Graduate student Stephanie Martinez graduated from George Mason University in December 2010 with a marketing degree, but she found herself directing an original documentary this year about international violence against journalists.

Martinez, who is now pursuing a master’s degree in journalism at this university, attributes her sudden career change to a story she wrote during her senior year as an undergraduate that had a personal tie. 

While enrolled in an electronic journalism class for her minor, she wrote a story about the accusation that Alberto Jubiz Hasbun, her stepfather’s father, murdered a Colombian presidential candidate in the late 1980s. She later discovered that it was Pablo Escobar — the infamous drug lord and head of the Medellin Cartel, a network of drug suppliers — who was behind the killings, using Hasbun as a scapegoat.

“The story opened my eyes to the power of investigative journalism and the violence journalists face in Colombia,” she said. “After I was done writing the piece, I fell in love with the idea of storytelling.”

Despite her lack of experience in filmmaking, she was inspired to create a full-length documentary about the perils journalists have faced in war-torn areas, specifically in Colombia.

The film, called Uncensored, focuses on journalists in Colombia who spoke out against Escobar and the violence they faced as a result of their actions. The documentary will premiere Saturday at the 20th Annual Cucalorus Film Festival in Wilmington, North Carolina.

Martinez reached out to renowned journalists such as Douglas Farah, an American who traveled to Colombia in the 1990s to cover the drug war for The Washington Post, while working on her documentary.

“I had no prior experience, but I got so many offers to help that I was shocked,” she said. “A lot of people are afraid to ask for help, but you shouldn’t be.”

Farah said he agreed to participate in the documentary because he believed he could help tell the full story.

“I think it’s a great untold and perhaps misunderstood part of Colombian history,” he said. “I felt it was really important to give the Colombian journalists who put their lives on the line the recognition they deserve.”

Martinez began planning a trip to Colombia to film with her team, but because violence against journalists in Colombia is still prevalent today, she became nervous. She barely told anyone she was going, and she spent just four days filming before boarding a plane to return home, she said. 

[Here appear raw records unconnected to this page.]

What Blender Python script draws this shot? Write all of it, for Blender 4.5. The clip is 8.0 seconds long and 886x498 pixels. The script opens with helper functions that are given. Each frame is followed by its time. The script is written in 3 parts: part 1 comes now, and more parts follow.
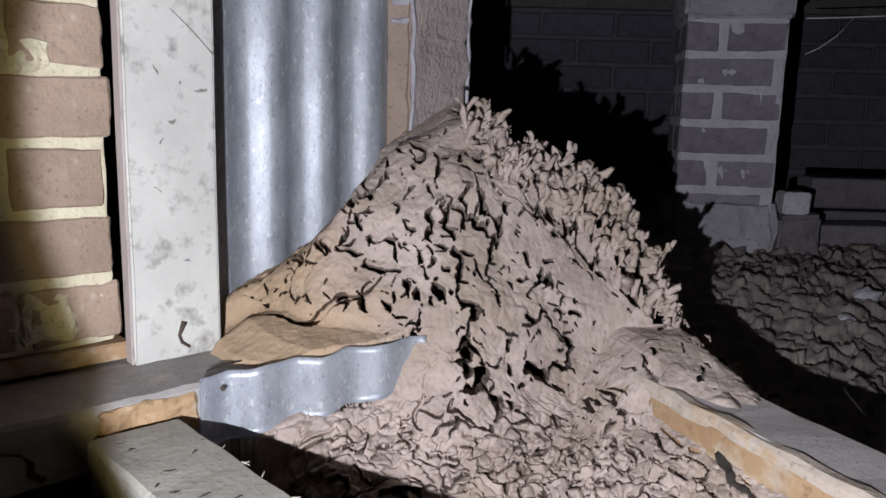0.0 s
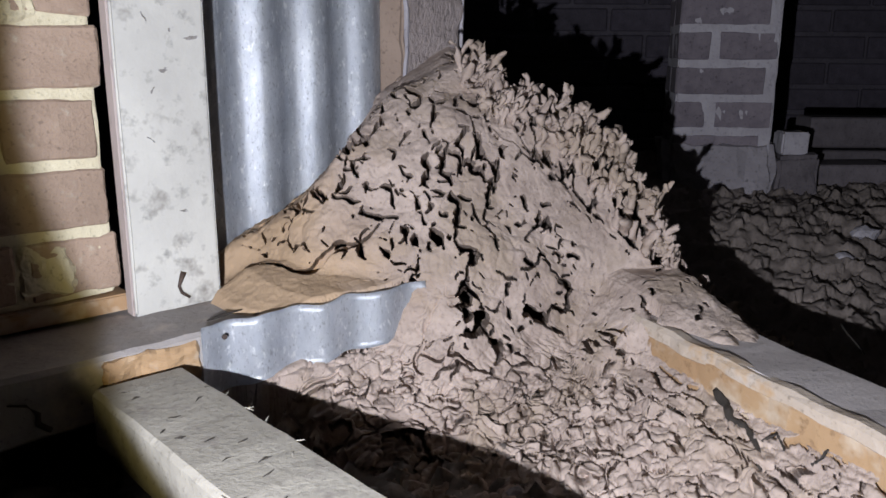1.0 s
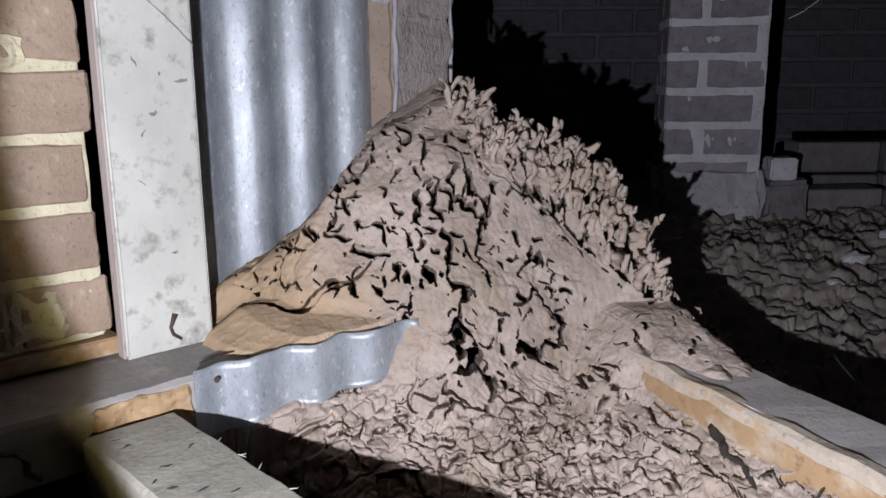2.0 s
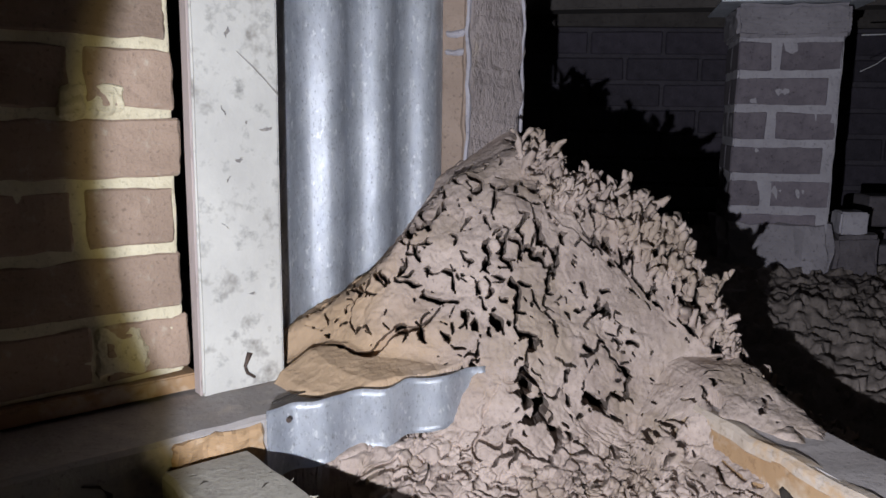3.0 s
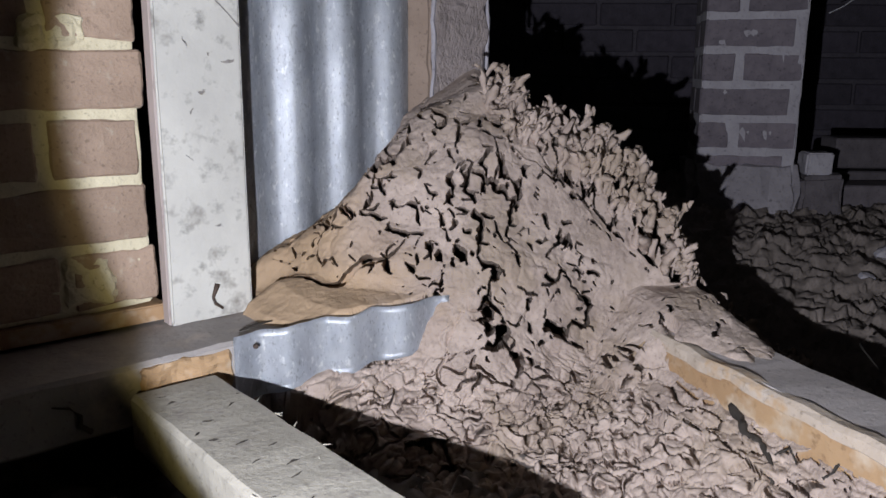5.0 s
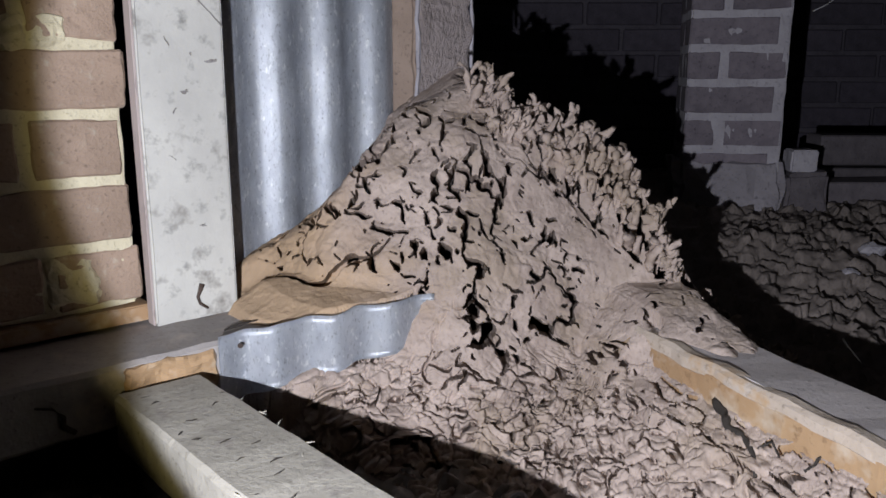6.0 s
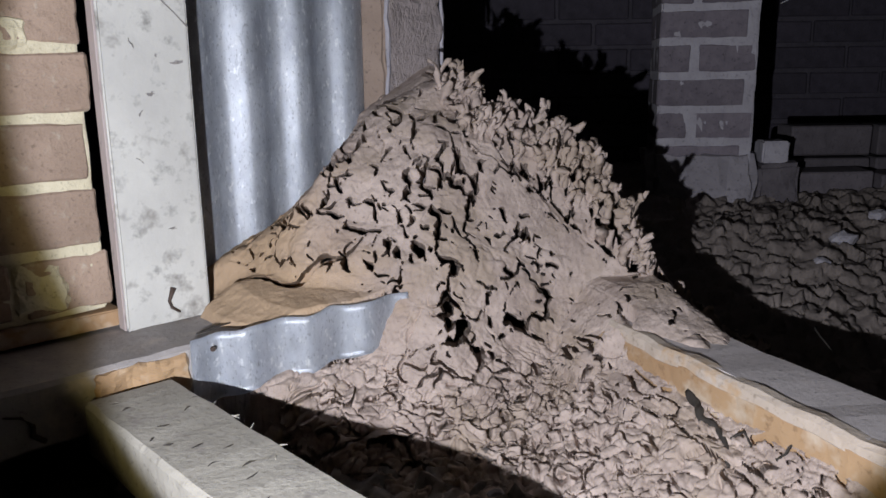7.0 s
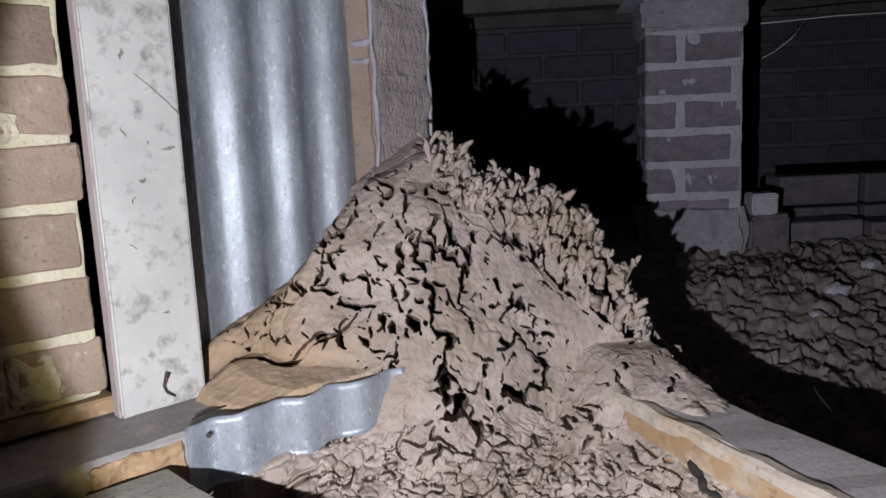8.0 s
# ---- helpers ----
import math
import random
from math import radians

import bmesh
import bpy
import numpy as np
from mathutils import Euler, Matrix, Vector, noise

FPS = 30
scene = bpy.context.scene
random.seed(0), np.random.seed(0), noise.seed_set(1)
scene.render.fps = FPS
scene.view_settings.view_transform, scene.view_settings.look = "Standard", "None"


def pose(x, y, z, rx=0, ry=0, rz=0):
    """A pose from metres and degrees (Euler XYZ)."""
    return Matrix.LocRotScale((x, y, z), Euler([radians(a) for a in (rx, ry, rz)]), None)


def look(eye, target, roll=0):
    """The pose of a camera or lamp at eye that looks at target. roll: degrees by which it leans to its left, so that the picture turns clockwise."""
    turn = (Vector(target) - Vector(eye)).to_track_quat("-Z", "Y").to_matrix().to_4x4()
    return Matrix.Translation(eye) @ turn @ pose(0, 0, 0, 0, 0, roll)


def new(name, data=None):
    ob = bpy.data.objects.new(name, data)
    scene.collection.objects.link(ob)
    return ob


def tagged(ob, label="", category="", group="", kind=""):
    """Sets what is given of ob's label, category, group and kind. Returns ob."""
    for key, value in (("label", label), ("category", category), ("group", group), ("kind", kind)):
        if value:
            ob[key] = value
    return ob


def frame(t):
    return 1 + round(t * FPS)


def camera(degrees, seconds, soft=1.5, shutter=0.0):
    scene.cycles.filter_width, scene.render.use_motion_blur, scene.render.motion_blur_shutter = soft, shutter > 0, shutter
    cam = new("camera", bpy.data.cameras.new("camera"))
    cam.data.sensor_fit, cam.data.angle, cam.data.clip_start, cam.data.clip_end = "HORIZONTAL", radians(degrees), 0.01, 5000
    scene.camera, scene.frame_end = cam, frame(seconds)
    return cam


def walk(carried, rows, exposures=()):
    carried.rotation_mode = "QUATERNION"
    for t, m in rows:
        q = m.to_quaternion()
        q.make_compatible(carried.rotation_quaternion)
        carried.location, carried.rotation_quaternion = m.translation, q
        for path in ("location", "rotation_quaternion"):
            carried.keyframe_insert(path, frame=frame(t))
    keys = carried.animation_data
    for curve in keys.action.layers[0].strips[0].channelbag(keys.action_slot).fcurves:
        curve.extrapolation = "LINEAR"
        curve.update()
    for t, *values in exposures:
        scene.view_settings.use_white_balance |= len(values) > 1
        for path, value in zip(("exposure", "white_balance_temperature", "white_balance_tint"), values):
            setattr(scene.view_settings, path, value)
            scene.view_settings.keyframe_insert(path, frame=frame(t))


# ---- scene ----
from mathutils.kdtree import KDTree

cam = camera(58.0, 8.0, soft=1.6)
PATH = [
    (0, (0.003, -0.005, 0.45), (-0.005, 1.963, 0.093), 1.5),
    (0.5, (0.003, -0.003, 0.444), (0.019, 1.955, 0.039), 1.9),
    (1, (0.004, -0.005, 0.442), (0.002, 1.937, -0.034), 0.3),
    (1.2, (0.005, -0.006, 0.441), (-0.014, 1.932, -0.053), -0.0),
    (2.3, (0.005, 0.001, 0.477), (0.029, 1.968, 0.12), -0.5),
    (2.5, (-0.006, -0.002, 0.484), (-0.03, 1.972, 0.164), -0.1),
    (3, (-0.019, -0.015, 0.48), (-0.132, 1.954, 0.147), 0.7),
    (3.5, (-0.014, -0.025, 0.464), (-0.135, 1.934, 0.08), 0.6),
    (4, (-0.001, -0.036, 0.454), (-0.083, 1.919, 0.037), 0.8),
    (4.5, (0.005, -0.038, 0.454), (-0.064, 1.914, 0.025), 0.5),
    (4.7, (0.007, -0.039, 0.452), (-0.065, 1.911, 0.017), 0.4),
    (6, (0.019, -0.043, 0.445), (-0.031, 1.909, 0.013), 0.1),
    (6.5, (0.025, -0.041, 0.449), (-0.005, 1.912, 0.018), -0.5),
    (7, (0.029, -0.041, 0.446), (0.028, 1.91, 0.006), -0.8),
    (7.5, (0.04, -0.038, 0.456), (0.079, 1.919, 0.047), -1.3),
    (8, (0.032, -0.036, 0.48), (0.046, 1.938, 0.158), -2.6),
]
walk(cam, [(t, look(eye, target, roll)) for t, eye, target, roll in PATH], exposures=((0, 0.04), (3, 0.03), (4.5, -0.05), (6.5, -0.15), (8, -0.07)))

# ---- light: one hand torch held low and to the side of the camera, nothing else under the floor ----
world = bpy.data.worlds.new("crawl_space_air")
scene.world = world
world.use_nodes = True
world.node_tree.nodes["Background"].inputs["Color"].default_value = (0.55, 0.5, 0.75, 1)
world.node_tree.nodes["Background"].inputs["Strength"].default_value = 0.0004

TORCH = (-0.135, -0.04, 0.31)
AIM = (0.14, 1.122, 0.41)


def torch_beam(name, watts, cone, blend, colour):
    lamp = bpy.data.lights.new(name, "SPOT")
    lamp.energy, lamp.spot_size, lamp.spot_blend, lamp.color = watts, radians(cone), blend, colour
    lamp.shadow_soft_size = 0.005
    ob = new(name, lamp)
    ob.matrix_world = look(TORCH, AIM)
    return ob


torch_beam("torch_beam", 55.0, 67.5, 0.12, (0.90, 0.95, 1.12))
torch_beam("torch_fringe", 7.0, 71.0, 0.12, (1.0, 0.85, 0.35))


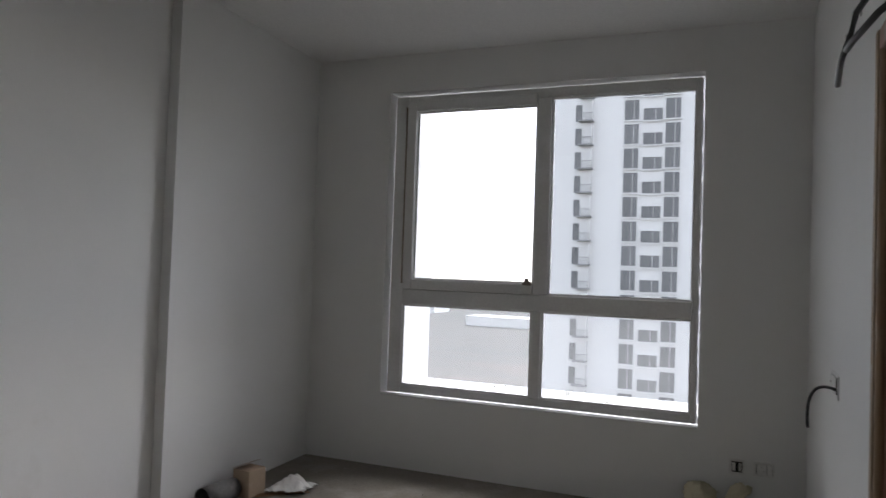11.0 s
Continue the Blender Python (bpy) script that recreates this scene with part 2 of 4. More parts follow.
def glass_mat():
    m = bpy.data.materials.new("window_glass")
    m.use_nodes = True
    nd, ln = m.node_tree.nodes, m.node_tree.links
    nd.remove(nd["Principled BSDF"])
    tr, gl, mx = nd.new("ShaderNodeBsdfTransparent"), nd.new("ShaderNodeBsdfGlossy"), nd.new("ShaderNodeMixShader")
    tr.inputs["Color"].default_value = (0.93, 0.95, 0.95, 1)
    gl.inputs["Roughness"].default_value = 0.02
    fr = nd.new("ShaderNodeFresnel")
    ln.new(fr.outputs[0], mx.inputs[0])
    ln.new(tr.outputs[0], mx.inputs[1])
    ln.new(gl.outputs[0], mx.inputs[2])
    ln.new(mx.outputs[0], nd["Material Output"].inputs["Surface"])
    return m


def frosted_mat():
    m = bpy.data.materials.new("frosted_glass")
    m.use_nodes = True
    bs = m.node_tree.nodes["Principled BSDF"]
    bs.inputs["Base Color"].default_value = (0.10, 0.11, 0.112, 1)
    bs.inputs["Roughness"].default_value = 0.55
    bs.inputs["Transmission Weight"].default_value = 0.9
    return m


def dusty_mat():
    """Clear glass under a thin uneven film of cement dust."""
    m = glass_mat()
    m.name = "dust_filmed_glass"
    nd, ln = m.node_tree.nodes, m.node_tree.links
    clear = nd["Material Output"].inputs["Surface"].links[0].from_socket
    dust, mx = nd.new("ShaderNodeBsdfTranslucent"), nd.new("ShaderNodeMixShader")
    dust.inputs["Color"].default_value = (0.8, 0.79, 0.77, 1)
    co, no, ra = nd.new("ShaderNodeTexCoord"), nd.new("ShaderNodeTexNoise"), nd.new("ShaderNodeMapRange")
    no.inputs["Scale"].default_value, no.inputs["Detail"].default_value = 4.0, 6.0
    ra.inputs["To Min"].default_value, ra.inputs["To Max"].default_value = 0.015, 0.055
    ln.new(co.outputs["Object"], no.inputs["Vector"])
    ln.new(no.outputs[0], ra.inputs["Value"])
    ln.new(ra.outputs[0], mx.inputs[0])
    ln.new(clear, mx.inputs[1])
    ln.new(dust.outputs[0], mx.inputs[2])
    ln.new(mx.outputs[0], nd["Material Output"].inputs["Surface"])
    return m


GLASS, FROSTED, DUSTY = glass_mat(), frosted_mat(), dusty_mat()


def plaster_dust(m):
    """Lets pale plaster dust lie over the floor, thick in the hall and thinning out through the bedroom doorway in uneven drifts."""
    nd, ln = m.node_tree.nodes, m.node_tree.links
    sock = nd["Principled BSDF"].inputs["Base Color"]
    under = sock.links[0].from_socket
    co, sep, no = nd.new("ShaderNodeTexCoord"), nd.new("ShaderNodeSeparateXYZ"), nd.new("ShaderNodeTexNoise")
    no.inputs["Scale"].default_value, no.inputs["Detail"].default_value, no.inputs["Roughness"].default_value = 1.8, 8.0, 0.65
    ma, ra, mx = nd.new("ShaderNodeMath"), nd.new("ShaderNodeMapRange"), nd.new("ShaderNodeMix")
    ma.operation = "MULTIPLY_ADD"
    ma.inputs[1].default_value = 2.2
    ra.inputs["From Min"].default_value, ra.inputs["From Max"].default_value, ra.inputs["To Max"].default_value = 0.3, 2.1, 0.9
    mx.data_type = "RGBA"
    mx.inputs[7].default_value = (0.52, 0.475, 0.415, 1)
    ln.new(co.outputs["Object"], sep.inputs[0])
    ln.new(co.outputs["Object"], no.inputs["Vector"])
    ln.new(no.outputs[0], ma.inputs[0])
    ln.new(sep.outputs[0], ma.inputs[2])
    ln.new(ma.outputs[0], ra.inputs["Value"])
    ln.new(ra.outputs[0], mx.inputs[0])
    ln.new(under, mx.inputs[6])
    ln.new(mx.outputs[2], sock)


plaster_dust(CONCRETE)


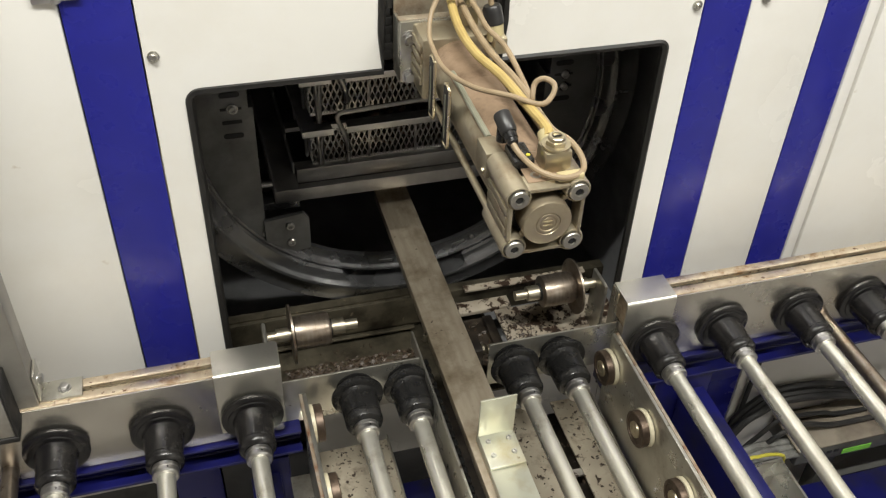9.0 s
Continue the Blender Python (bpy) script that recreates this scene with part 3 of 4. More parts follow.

The risky trip was only one challenge Martinez faced during the three years she worked on the project. Learning how to direct and produce a full-length documentary proved more difficult than she had anticipated.

“I was very naive in the beginning,” she said. “I thought, ‘Oh, it’s going to be so much fun doing a documentary.’ In actuality, it took me three years, a lot of hard work and even more investigation and figuring out how things work in the documentary world.”

But the risks and effort helped demonstrate the necessity of a free and independent press, she said.

Farah agreed and said the documentary includes lessons from which everyone can benefit.

“It is a really compelling story of human courage, and the price a society pays when a drug cartel is able to essentially take over parts of a government,” he said. “It is an important lesson in the necessity of a free press and the value that investigative journalism can have.”

Sophomore elementary education major Adrienne Brooke said she thinks Uncensored is an important documentary because many students might take this country’s freedom of press for granted.

“We don’t realize that journalists in other countries are brutally killed for voicing their opinion,” Brooke said. “It’s important for us to be reminded of the rights we have that others don’t.”

Martinez said she learned a lot from her experience in creating Uncensored, but especially to be open to new paths and ideas.

“Be willing to take the road wherever the documentary leads,” she said. “It may end up being different, but that’s fine because you shouldn’t marry your ideas. Be willing to change.”